4) Find four functions f, g, h, j from N (the natural numbers) to N so that f is not one to one and not onto, g is not one to one but is onto, h is one to one but not onto, and j is one to one and onto. (For example, j(n)=n works, but you can't use this example). Thus, being one to one does not imply anything about being onto and vice versa.
***
Due Friday September 29th (All of the below plus this):
1) Read Chapter 0 through 1.1 (up to "Math Words")

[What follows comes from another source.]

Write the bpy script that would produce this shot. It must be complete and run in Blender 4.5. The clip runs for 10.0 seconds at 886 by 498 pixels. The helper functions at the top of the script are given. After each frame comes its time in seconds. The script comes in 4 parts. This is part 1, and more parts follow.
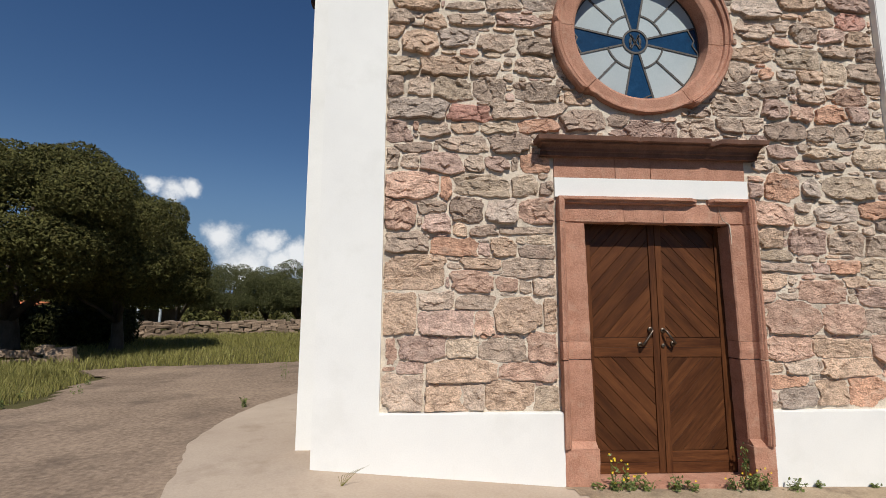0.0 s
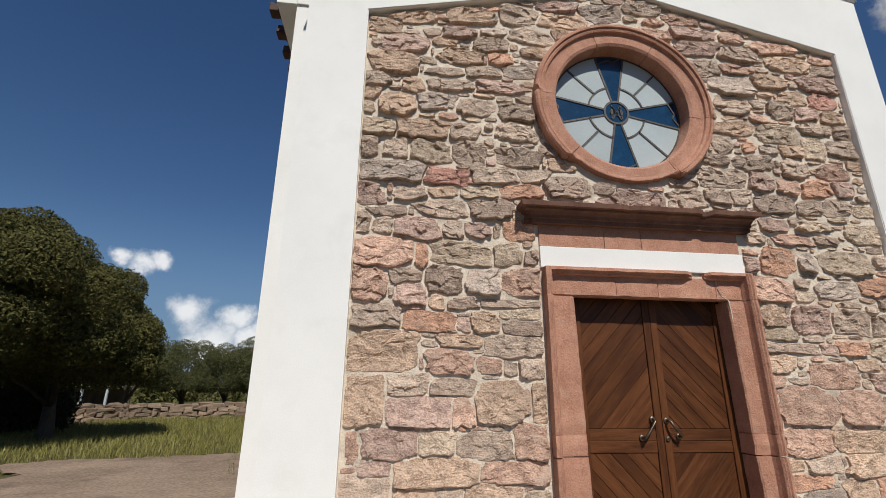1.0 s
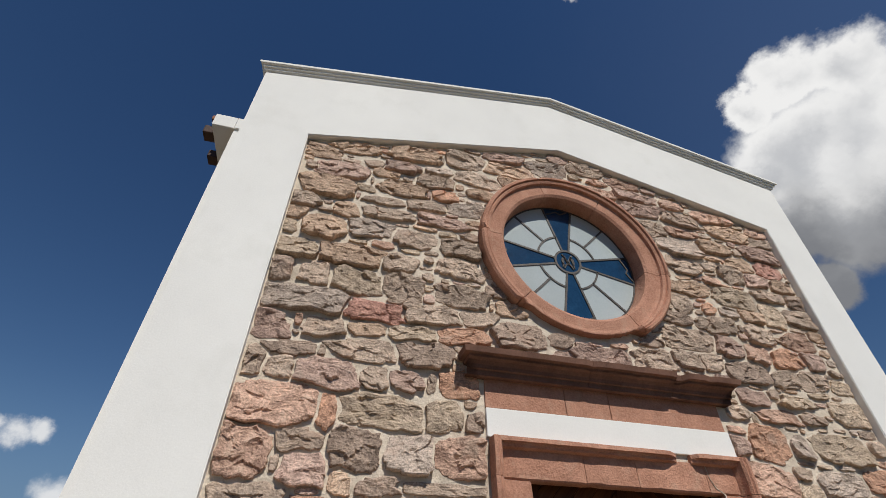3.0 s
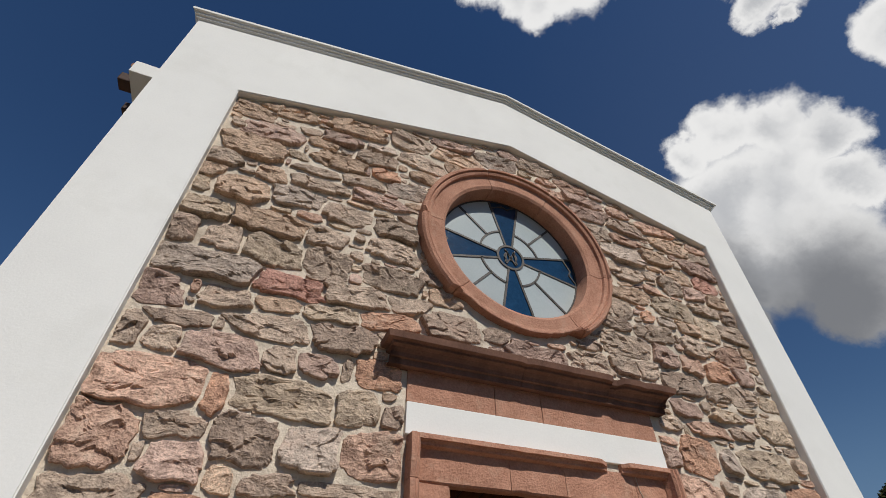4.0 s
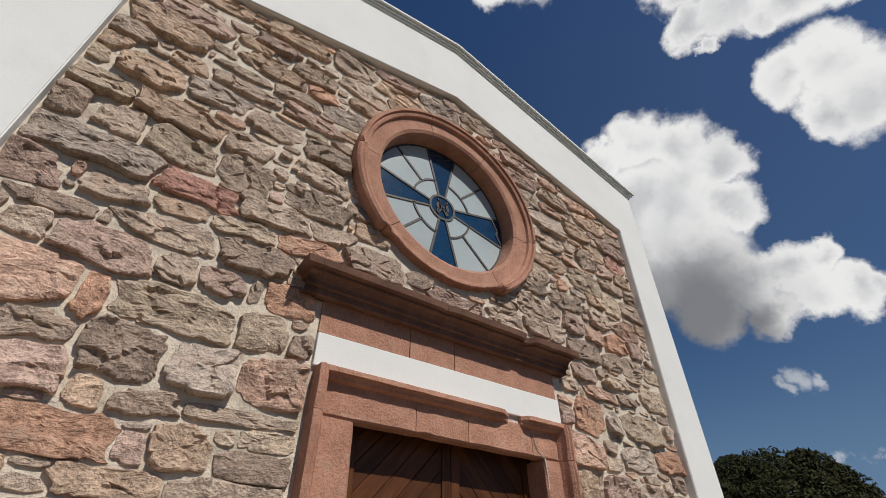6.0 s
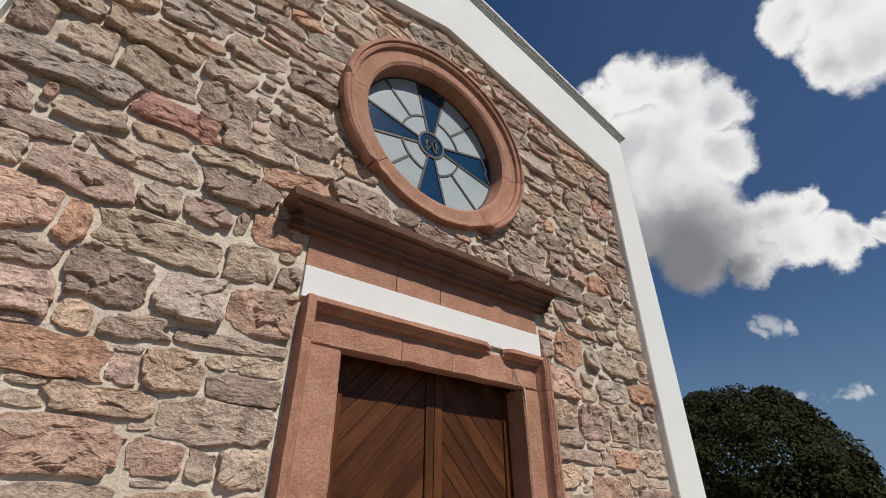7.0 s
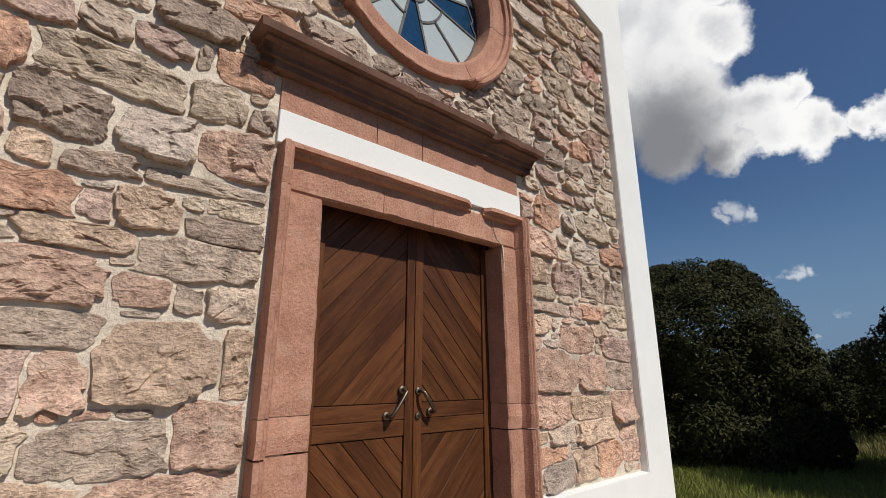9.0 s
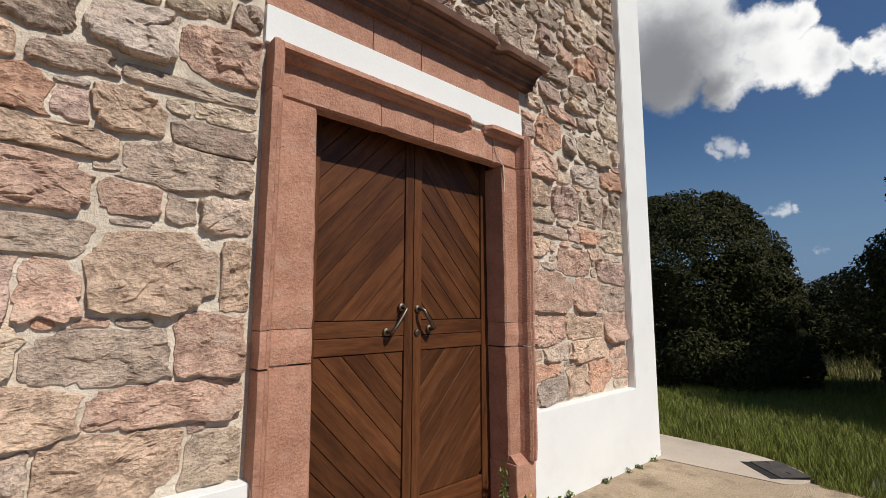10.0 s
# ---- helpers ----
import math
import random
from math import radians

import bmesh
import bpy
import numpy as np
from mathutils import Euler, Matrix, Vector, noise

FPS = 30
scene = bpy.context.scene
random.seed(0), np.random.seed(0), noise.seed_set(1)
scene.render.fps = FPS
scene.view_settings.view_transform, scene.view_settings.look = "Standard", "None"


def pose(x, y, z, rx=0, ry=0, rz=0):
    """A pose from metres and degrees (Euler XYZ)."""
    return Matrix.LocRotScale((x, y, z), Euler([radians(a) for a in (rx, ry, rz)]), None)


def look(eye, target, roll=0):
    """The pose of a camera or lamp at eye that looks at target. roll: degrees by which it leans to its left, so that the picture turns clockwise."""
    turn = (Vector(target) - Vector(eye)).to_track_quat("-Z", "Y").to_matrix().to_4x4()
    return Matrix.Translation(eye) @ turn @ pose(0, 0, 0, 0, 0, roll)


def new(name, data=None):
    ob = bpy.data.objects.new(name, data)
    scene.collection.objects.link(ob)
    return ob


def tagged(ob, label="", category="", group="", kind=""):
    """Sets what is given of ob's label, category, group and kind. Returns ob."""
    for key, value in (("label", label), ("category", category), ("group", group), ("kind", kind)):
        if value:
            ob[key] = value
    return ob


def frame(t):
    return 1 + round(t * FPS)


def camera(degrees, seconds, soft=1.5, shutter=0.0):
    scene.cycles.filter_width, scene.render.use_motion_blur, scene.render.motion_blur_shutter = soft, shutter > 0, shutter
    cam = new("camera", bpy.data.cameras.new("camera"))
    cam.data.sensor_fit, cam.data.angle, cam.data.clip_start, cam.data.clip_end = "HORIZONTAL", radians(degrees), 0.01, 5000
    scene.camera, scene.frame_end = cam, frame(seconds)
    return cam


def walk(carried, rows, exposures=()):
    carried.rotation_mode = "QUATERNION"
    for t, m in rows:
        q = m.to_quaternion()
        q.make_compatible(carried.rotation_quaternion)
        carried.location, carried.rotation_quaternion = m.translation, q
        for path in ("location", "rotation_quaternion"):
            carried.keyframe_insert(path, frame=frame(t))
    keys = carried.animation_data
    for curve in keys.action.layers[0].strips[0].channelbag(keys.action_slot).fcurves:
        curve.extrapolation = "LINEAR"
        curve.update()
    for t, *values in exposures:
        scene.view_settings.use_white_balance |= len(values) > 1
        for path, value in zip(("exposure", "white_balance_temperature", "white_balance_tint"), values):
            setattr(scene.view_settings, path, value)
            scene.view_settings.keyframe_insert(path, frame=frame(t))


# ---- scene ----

2) Chapter 1 Exercises: 1.2, 1.4 (Talk about unions and intersections in tutorial.)
3) Chapter 0 Exercise 0.3
***
Due Friday September 29th (more will be added on Wednesday):
1) Read Chapter 0
2) Chapter 0 Exercises: 0.5, 0.8, 0.9
3) Argue why there are exactly six solutions to the triangle game with side sum 11 and that these solutions come from taking one solution and applying the symmetries of a triangle (Do an argument like we made for the side sum 9 solutions in class).
4) Suppose we defined the dual triangle T' to a given triangle T to be the triangle with value 7-x at each node where x was the corresponding value in T (See p. 21 in the book for examples). Show that if T is a solution to the triangle game then the dual triangle T' is too (remember to check all side sums are equal). If the side sum for T is 9, what is the side sum for the dual triangle T'? What if the side sum for T is 10? Finally, what is the "double dual" to a triangle, ie what is (T')'? Remember to explain why your answers are true.